- Born: July 27, 1896 Kanawha County, West Virginia US
- Died: June 4, 1975 (aged 78)
- Genres: Old time
- Occupation: Musician
- Instrument(s): Fiddle, banjo

= Clark Kessinger =

Clark Kessinger (July 27, 1896 – June 4, 1975) was an American old-time fiddler. Many of his fiddle tunes made their way to other fiddlers or into the bluegrass music genre.

==Biography==
Kessinger was born in South Hills, Kanawha County, West Virginia, United States, and was raised in nearby Lincoln County. At least two of his relatives were fiddlers and he also listened to local fiddlers but his biggest influence was Ed Haley. Kessinger began playing the banjo when he was five years old and two years later he performed at local saloons with his father. He switched to fiddle and began performing at country dances. In 1917, he joined the Navy serving in World War I. Upon his discharge, his reputation as a fiddler had increased and he visited many local fiddling contests. He teamed up with his nephew Luches "Luke" Kessinger (1906–1944) performing at various locations. In 1927, Clark and Luches Kessinger had their own radio show at the newly opened station WOBU in Charleston, West Virginia.

On February 11, 1928, the Kessingers travelled to Ashland, Kentucky to audition for James O'Keefe, a talent agent for the Brunswick-Balke-Collender recording company. The Kessingers were hired and, calling themselves The Kessinger Brothers, they recorded twelve sides the same day, six of the sides together with the caller Ernest Legg. Despite Clark Kessinger's increasing success as a fiddler and recording star, he had a regular job as a caretaker in Charleston. In the late 1920s, the Kessinger Brothers' records were best-sellers on Brunswick Records. During these recording sessions, the Kessinger Brothers recorded many classics such as "Wednesday Night Waltz", "Turkey in the Straw", "Hell Among the Yearlings", "Tugboat", and "Salt River."

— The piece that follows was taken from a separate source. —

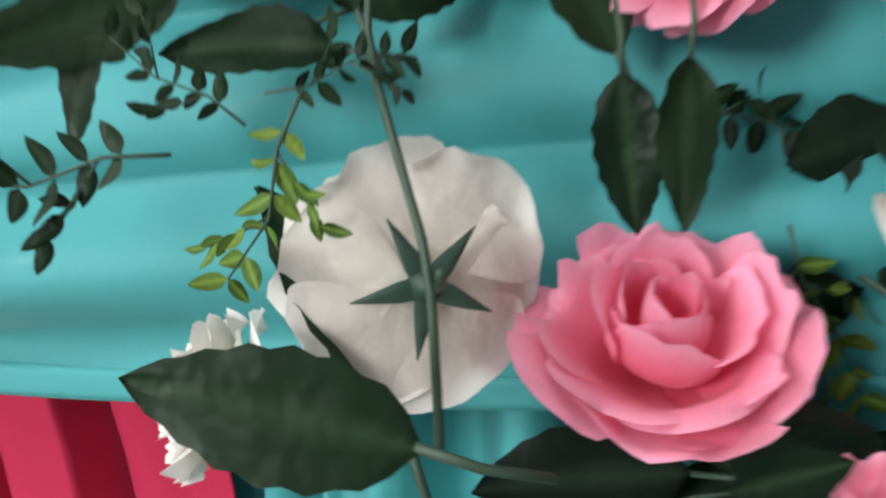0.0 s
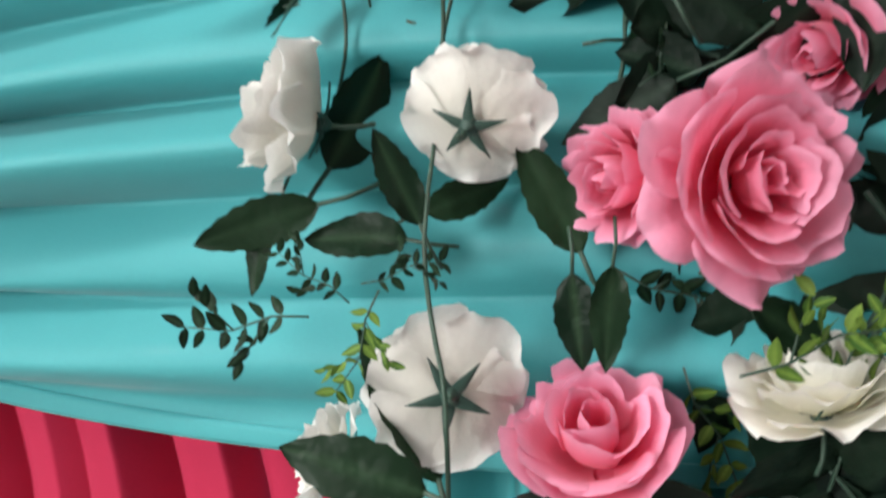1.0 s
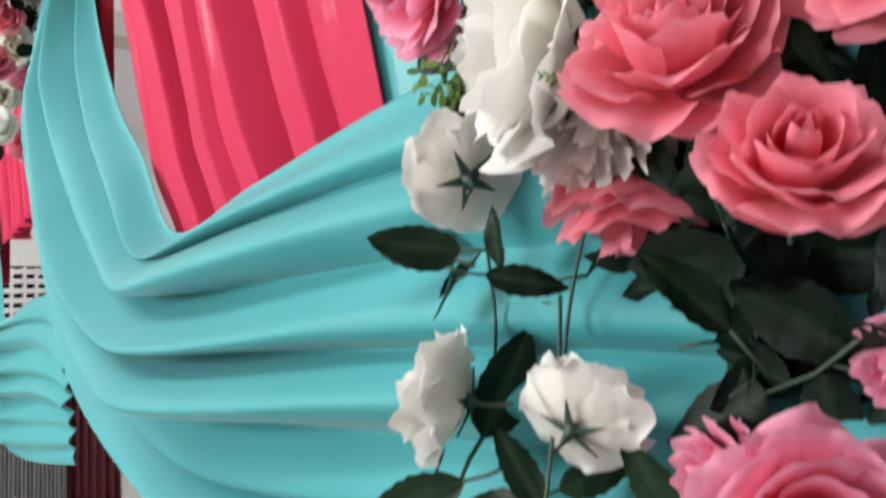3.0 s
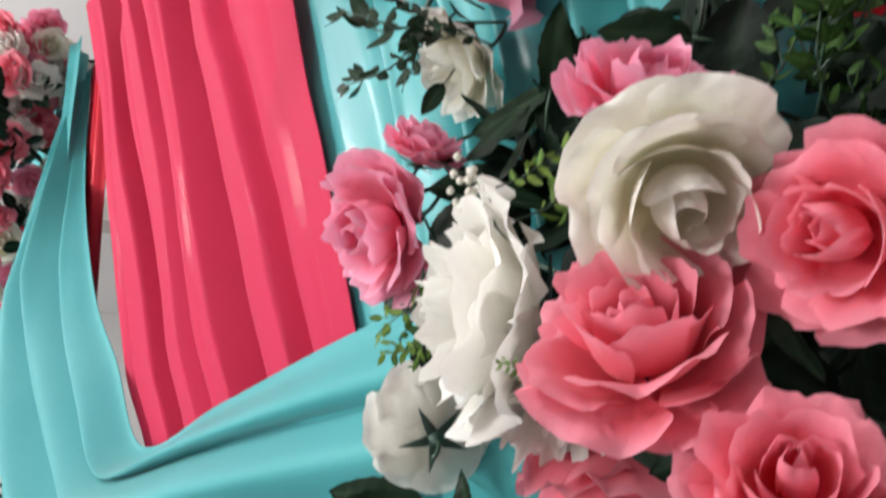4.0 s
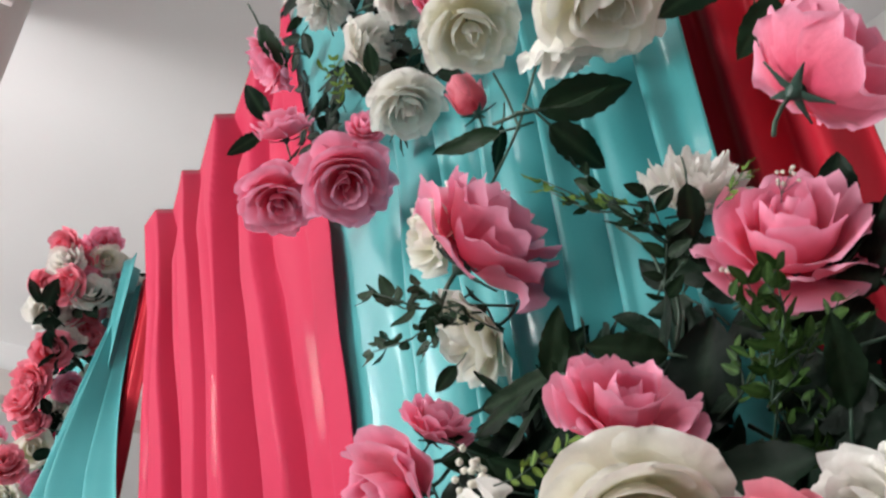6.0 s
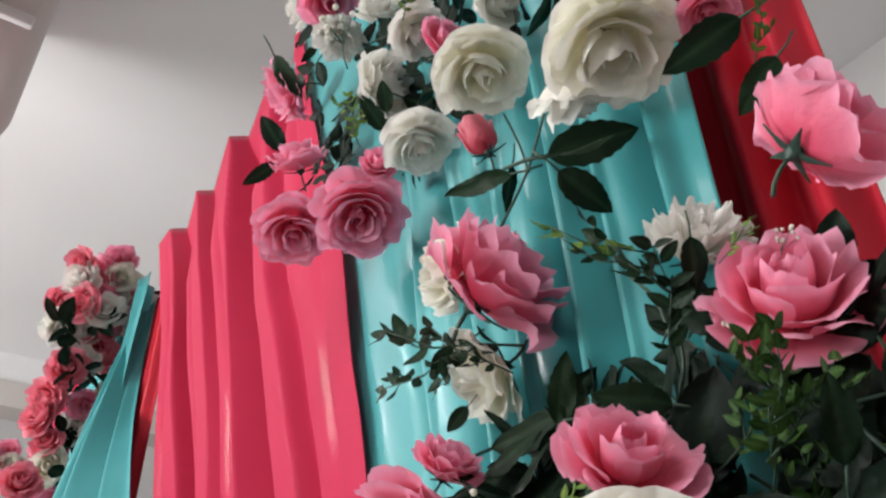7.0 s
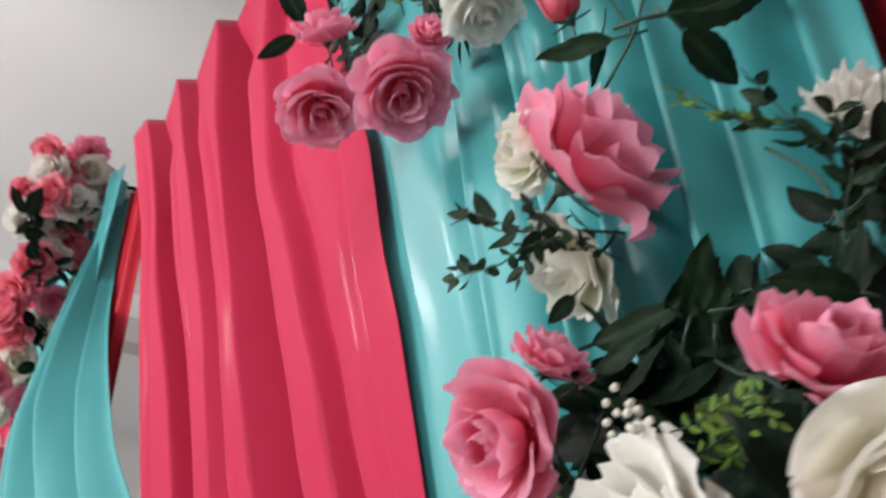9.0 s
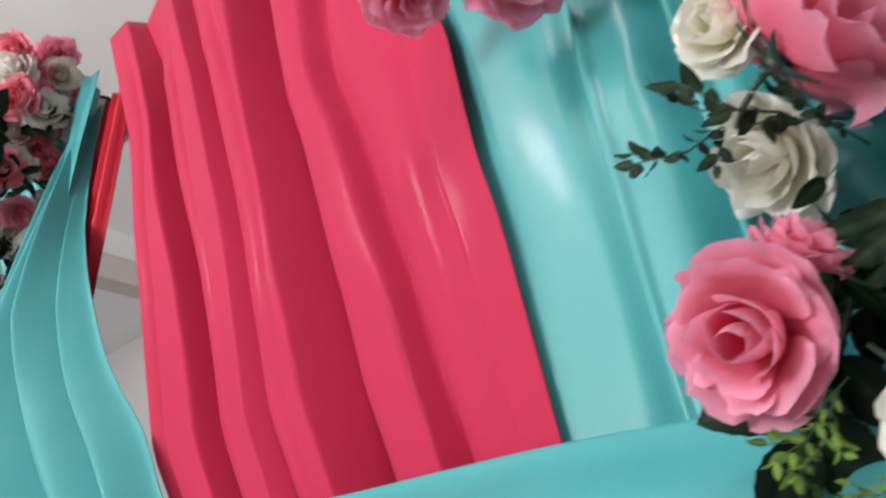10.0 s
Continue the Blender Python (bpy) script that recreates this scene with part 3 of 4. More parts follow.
def facing(s, d, z, size, yaw, pitch, spin):
    """A pose whose z axis looks out of the backdrop, turned by yaw along the row and by pitch upwards."""
    y, p = radians(yaw), radians(pitch)
    f = Vector((math.sin(y) * math.cos(p), math.cos(y) * math.cos(p), math.sin(p)))
    turn = f.to_track_quat("Z", "Y").to_matrix().to_4x4()
    return HALL @ Matrix.Translation((s, d, z)) @ turn @ pose(0, 0, 0, 0, 0, spin) @ Matrix.Scale(size, 4)


LOW = [
    ('w', -0.303, 0.100, 1.494, 0.035, 143, 4),
    ('w', -0.242, 0.110, 1.461, 0.024, 53, 24),
    ('q', -0.365, 0.080, 1.473, 0.035, -14, 49),
    ('p', -0.433, 0.095, 1.580, 0.042, -45, 2),
    ('q', -0.375, 0.060, 1.587, 0.030, 28, -5),
    ('w', -0.212, 0.095, 1.627, 0.038, 54, 16),
    ('w', -0.313, 0.085, 1.618, 0.032, 170, 33),
    ('q', -0.455, 0.045, 1.635, 0.025, 26, -18),
    ('c', -0.452, 0.070, 1.499, 0.030, 14, 75),
    ('p', -0.426, 0.080, 1.427, 0.023, -6, 46),
    ('w', -0.497, 0.090, 1.658, 0.022, 23, -7),
]
MIDDLE = [
    ('q', -0.217, 0.100, 1.881, 0.043, 5, -20),
    ('q', -0.243, 0.085, 1.924, 0.025, -88, 44),
    ('w', -0.319, 0.105, 1.800, 0.057, 30, 7),
    ('f', -0.330, 0.075, 1.766, 0.049, -18, -59),
    ('w', -0.228, 0.085, 1.759, 0.035, 110, 30),
    ('k', -0.421, 0.130, 1.758, 0.039, -35, 33),
    ('c', -0.443, 0.125, 1.808, 0.038, -50, -45),
    ('k', -0.489, 0.110, 1.779, 0.030, 5, -9),
    ('k', -0.465, 0.130, 1.706, 0.030, -42, 32),
    ('q', -0.407, 0.085, 1.873, 0.035, -64, 29),
    ('k', -0.329, 0.045, 1.727, 0.047, 125, -81),
    ('w', -0.517, 0.090, 1.797, 0.022, 7, 0),
]
UPPER = [
    ('p', 0.076, 0.090, 2.325, 0.050, -82, -66),
    ('p', -0.045, 0.060, 2.284, 0.054, -73, -60),
    ('q', -0.262, 0.050, 2.076, 0.063, -108, 34),
    ('c', -0.218, 0.058, 2.110, 0.038, 11, -2),
    ('c', -0.218, 0.025, 2.019, 0.042, 31, -31),
    ('q', -0.484, 0.022, 1.952, 0.045, -42, 26),
    ('f', -0.429, 0.012, 2.028, 0.034, -52, 26),
    ('q', -0.537, 0.045, 2.021, 0.039, -127, 38),
    ('c', -0.432, 0.060, 2.191, 0.049, -101, -84),
    ('w', -0.376, 0.045, 2.200, 0.037, 163, -36),
    ('c', -0.298, 0.075, 2.276, 0.043, -75, -76),
    ('b', -0.244, 0.035, 2.249, 0.034, 6, 62),
    ('w', -0.170, 0.060, 2.297, 0.037, -101, -73),
    ('w', -0.083, 0.055, 2.459, 0.045, -115, -8),
    ('w', -0.167, 0.060, 2.473, 0.035, -130, -71),
    ('q', 0.032, 0.090, 2.734, 0.045, -127, -68),
    ('w', 0.216, 0.060, 2.921, 0.041, 20, -15),
]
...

Kessinger was also greatly influenced by classical violin players such as Fritz Kreisler, Joseph Szigeti and Jascha Heifetz. Following his last recording session on September 20, 1930, Kessinger retired as a recording artist. He and Luke Kessinger continued to appear as a couple on radio shows, country dances and clubs. For the next 34 years, Clark Kessinger worked as a painter. Meanwhile, he performed together with acts such as Natchee the Indian, the McGee Brothers, the Delmore Brothers, and Clayton McMichen. When Luke died in 1944, the story of the Kessinger Brothers came to an end.

In 1963, Kessinger was rediscovered by folk music promoter Ken Davidson. Davidson persuaded Kessinger to return to the music scene and soon he was competing at several fiddling contests. In August 1964, Kessinger formed a string band in Galax, Virginia consisting of guitarist Gene Meade and banjoist Wayne Hauser. His string band participated at the old-time music contest in Galax winning first prize in the string band category. Kessinger and his string band recorded for Davidson's label Folk Promotions Records. The recordings were released as "The legend of Clark Kessinger." Clark Kessinger continued to win prizes at different fiddling contests. In April 1971, he won the World's Champion Fiddle Prize at the 47th Old-time Fiddler's Convention in Union Grove, North Carolina. Three more albums followed on Davidson's new label Kanawha Records. His albums were later reissued on Folkways and County Records.

In 1971, Kessinger recorded 12 tracks for the newly formed Rounder Records. The record company had plans to record many albums with Kessinger but before they could initiate what they had planned, Kessinger had a stroke and collapsed on the scene at a fiddler's convention in Virginia. His left hand became numb and he was unable to play the fiddle for the rest of his life. Rounder released his recordings as "Clark Kessinger: Old-time Music With Fiddle and Guitar." He died in 1975. Kessinger is interred at the Cunningham Memorial Gardens in St. Albans, West Virginia.